Anyone who’s spent more than five minutes in London at any point in their life will probably have encountered the Underground, the capital’s ever-expanding subway. It’s ‘the Tube’ to many, ‘the bloody stupid useless frigging Tube, ugh’ to others, and the inescapable labyrinth of nightmares to far more.
I moved to London two years ago, and on the whole I rather like the public transport network here. Coming from a town where one bus would lethargically amble to the stop every half hour and collapse in a wheeze of exhaust fumes made me instantly appreciate the Tube’s relative convenience. Unfortunately, I’ve also been to Tokyo, Japan, where trains, subway cars and buses are timed to arrive mere seconds apart like mass transit ninjas. Compared to that, an eight-minute wait for the next Central line train is nothing short of an outrage.
It’s also been hard adapting to the crowds and the morning rush. Being a short person on the Tube has few advantages. If you’ve ever felt the keen breeze of someone strategically coughing into your hair, you’ll understand. I’ve been wedged into corners and backed into by backpacks; faced waggling crotches with a stoic poker face and made the acquaintance of at least 50 armpits – 47 of which could have benefited from a tad more deodorant.
There’s also not as many poles and handles to hold on to when you’re lower to the ground. Many are the journeys I’ve spent awkwardly stumbling back and forth in the middle of the carriage because I can’t reach the top rail. Well, technically I could… if I wanted to swing my way to Waterloo like some kind of urban chimpanzee. And then you have to somehow get off the train as well! “Mind the gap” isn’t so much a friendly caution as a mantra for life.

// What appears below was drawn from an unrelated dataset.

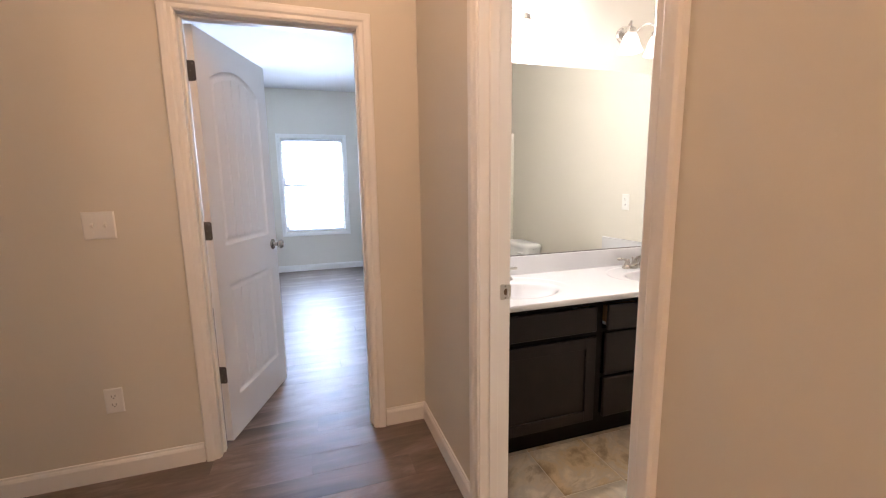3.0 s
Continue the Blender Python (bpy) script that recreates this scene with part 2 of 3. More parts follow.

There are some joys to be had, mind. The suppressed giggles that ripple down the carriage whenever there are station announcements for Cockfosters. Catching a glimpse of dodgy fanfiction over someone else’s shoulder (don’t think I haven’t seen you! It’s 7am! Put your damn Kindle away!). The glee of watching someone with headphones inserted tightly enough to create a vacuum suddenly look bewildered as we trundle past their stop.
Commuting has sadly desensitised me to the worst of the Tube – when you blow your nose and it comes out pitch black every time, not much else is going to faze you, really. But the little flashes of entertainment are usually worth it. That’s not something any tourist who’s just paid £4.50 in cash for the 30-second ride between Leicester Square and Covent Garden would ever say.